Hmm. Probably something to do with Windows and Ignition running as a service :confused:

I wonder if you’d have better luck with a tool like VisualVM

This thread suggests some potential workarounds… I guess it is a bit more difficult on Windows.

1 Like

I went and looked at the suggested thread. Seems like an entire project just to get java utilities to run under windows. Thanks for the suggestion though. Haven’t gone down the patch of VisualVM. Not sure what it is and what is required to install it. The target system is in production and will not tolerate a restart so if a system restart is required I can’t go down that path.

Another issue I might be encountering is that my JDK is not the identical version of the runtime environment version. It’s actually a bit higher version.

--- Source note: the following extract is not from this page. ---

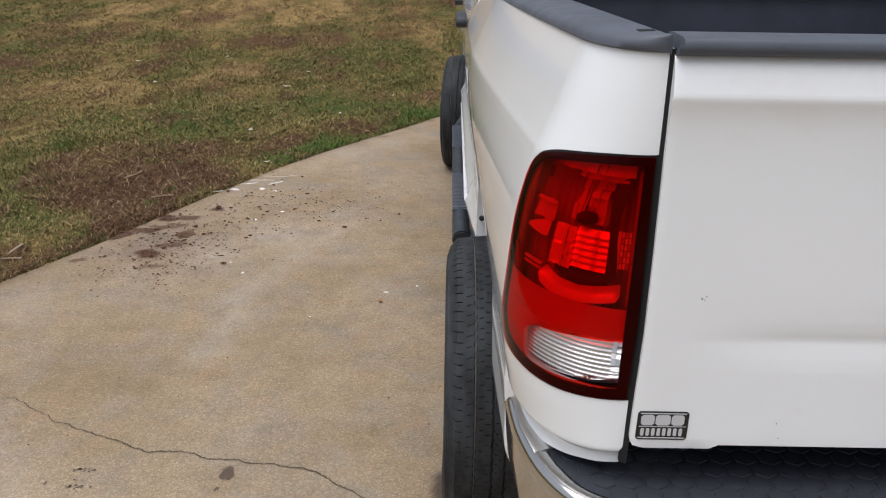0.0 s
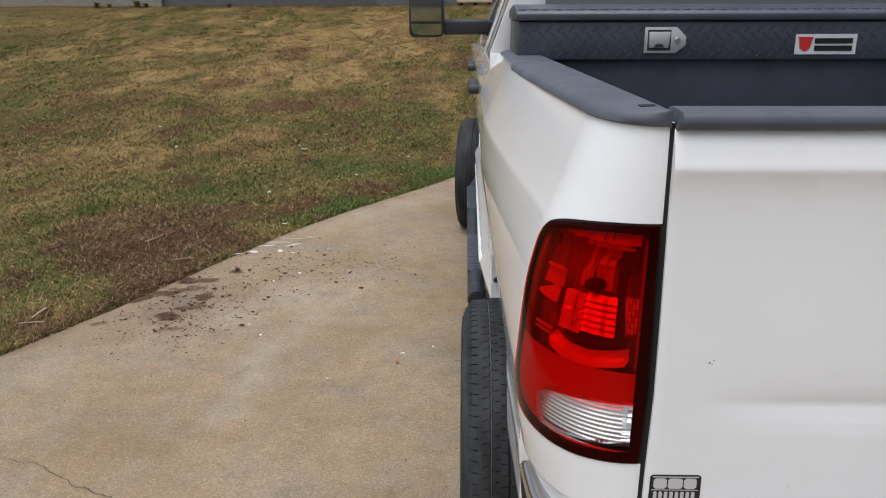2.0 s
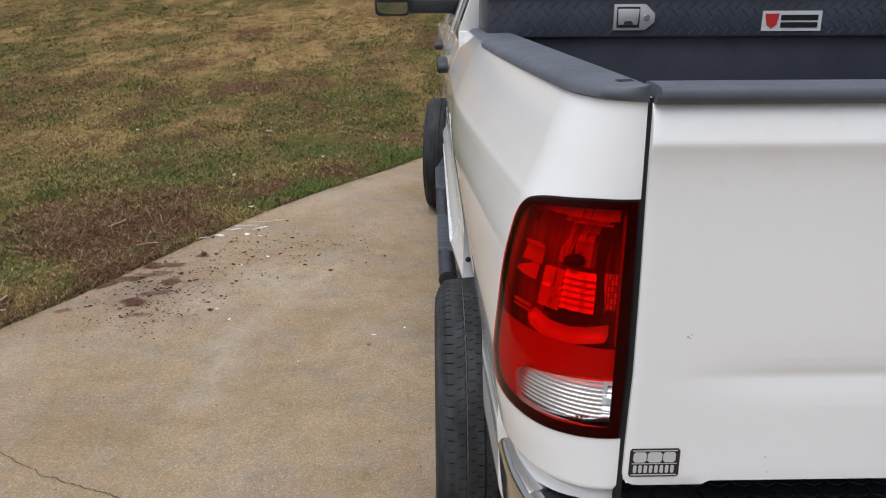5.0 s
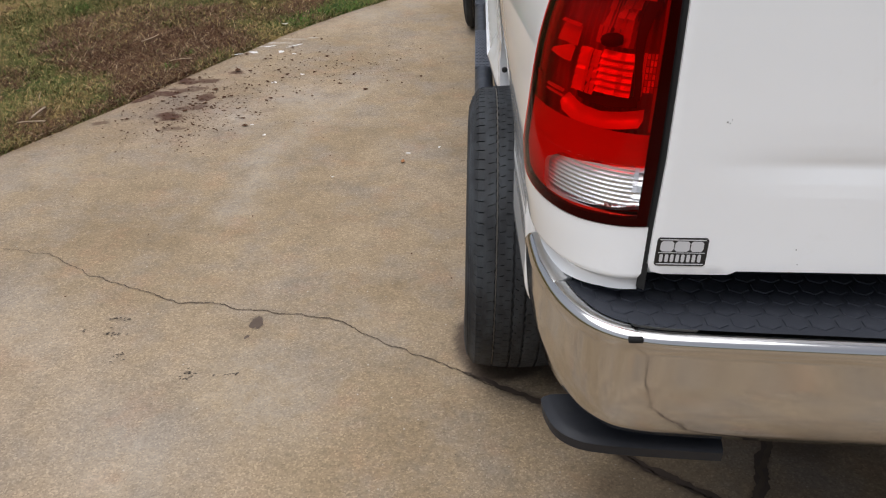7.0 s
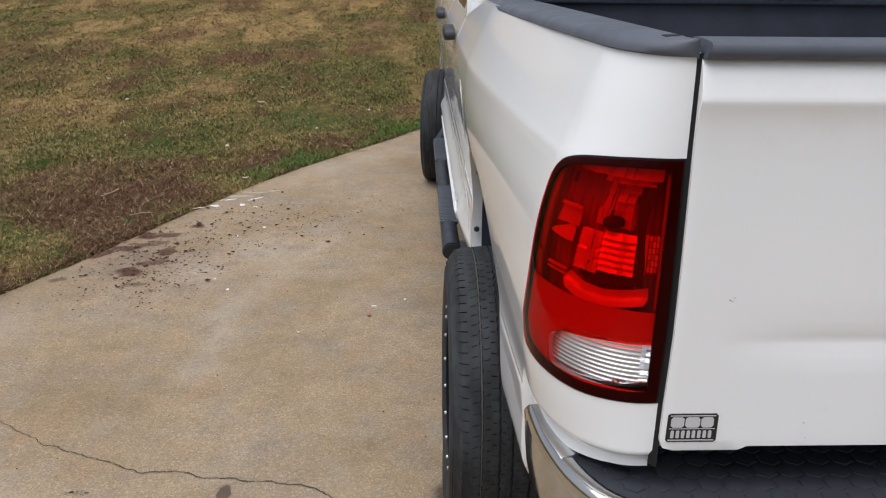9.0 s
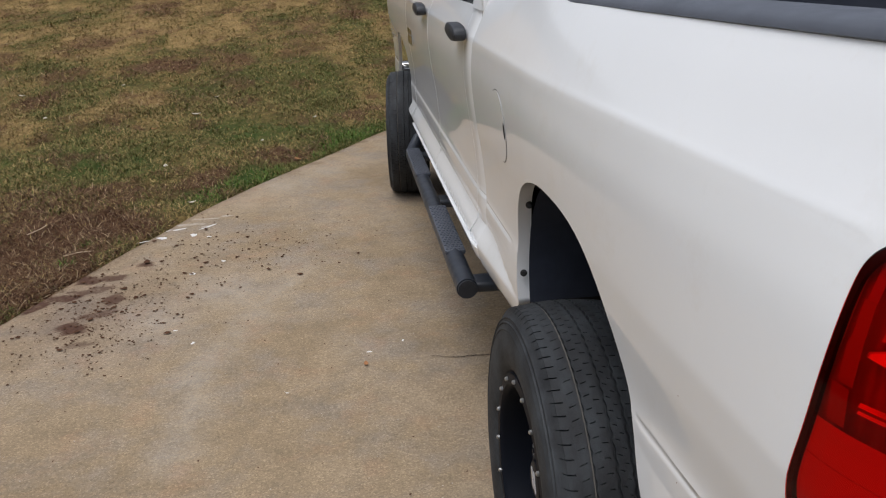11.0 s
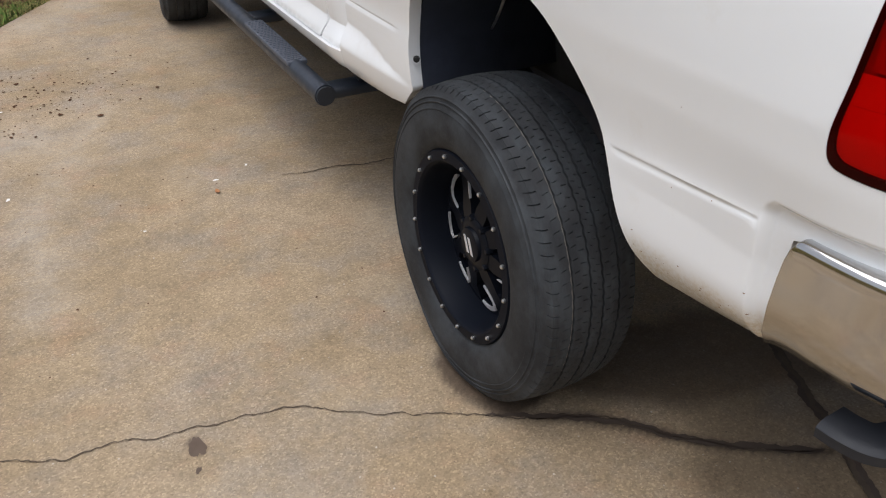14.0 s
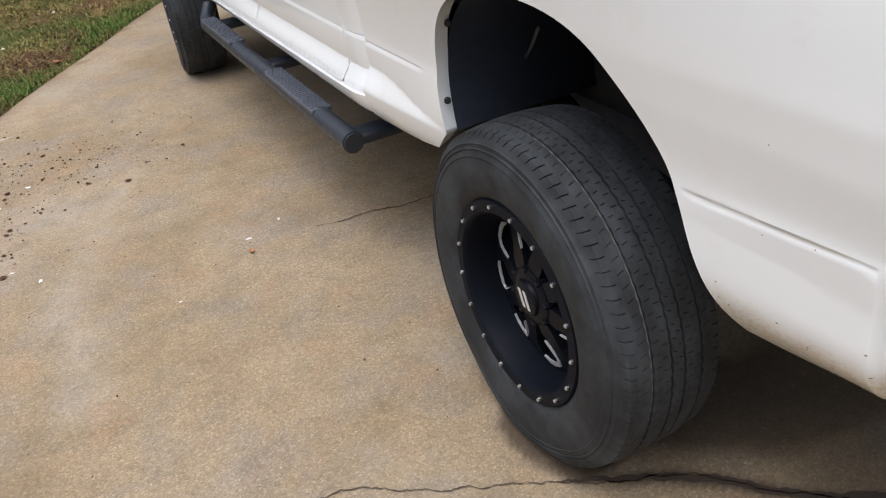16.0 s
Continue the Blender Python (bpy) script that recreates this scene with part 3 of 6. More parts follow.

I wanted to get back to you on your jmap suggestion. I did finally get a heap dump using jmap. It just took some experimentation. I was able to use netstat - anon to locate the PID I needed to give jmap. The key is that you need your windows cmd window to be running as administrator. I used the command jmap -dump:file=C:\your path here\heapdump.bin - to generate the dump file which takes a lot of disk space. Basically the same size as your heap. Using jhat to analyze the file also took some experimentation. It turns out that jhat require a HUGE heap space for the analysis. By adding the -J-mx16G on the jhat command to give it 16 GB of heap it was finally able to analyze the file and generate its output. For a 4 GB heap it took nearly 30 minutes to generate the results.

Thanks for pointing me in the right direction.

Still working through support to locate the heap consumer.

Kevin,

What you describe is exactly what we’re dealing with over here. Windows server, gateway slowly takes more and more memory - though sometimes we’ve seen rapid changes to a much higher use regime, that stays essentially static.

Were you able to locate the problem, and were you able to fix it, and how, in both cases?

Unfortunately no, we have not gotten to a conclusion at this time. I’ve had a case open with Ignition support since mid-June on this issue. At first we were directed to change our garbage collector to G1GC and to increase the heap from 2 GB to 4 GB. It did change the shape of the heap memory trend a bit but did nothing for the original problem. Increasing heap space did nothing but extended the period between gateway restarts.

I’ve gotten little else in response. I will occasionally get a response if I ping support asking for status as this has been ongoing now for 2 1/2 months.

I’ve sent multiple heap dumps from jmap.

Last contact I tried to see if there was a way to escalate the case due to its longevity. I was told there is no escalation process in place. I was also told that I would get better response if I called rather than exchanging email. I don’t understand that but keep it in mind if you open a case in the future.

I’m currently experimenting with the notion that if I get away from the Run Always SFC that possibly the garbage collector might be able to do a better job of cleanup. The jury is still out on that experiment as I’ve only had the new solution in operation for 4 days in our office and it takes longer than that do tell if there is an improvement.

I certainly would like to hear that somebody is actively investigating this issue.

My particular application is socket based. It is using the socket functionality of python/java. I’ve read a number of articles that seem to indicate that special handling is required for the byte buffers used by the java socket implementation. I was wondering if that might be where my problem lies. The heap dump show a huge allocation for java socket related classes.

That might explain support’s inability to help. If you are rolling your own sockets, you are responsible for all of the related object lifetimes, many of which require explicit close operations to clean up. (Every single socket opened should be managed by a single thread that guarantees closure with a try-finally construct.)

I have taken every action imaginable for destruction/disposing of these socket related items. The connection is being shutdown, closed, and deleted on every use.

Does this mean you are opening these connections often? Does the protocol require new connections often? Is there any reason you aren’t using a long-lived socket with an assigned thread? Are you using Netty and not explicitly releasing its ByteBufs?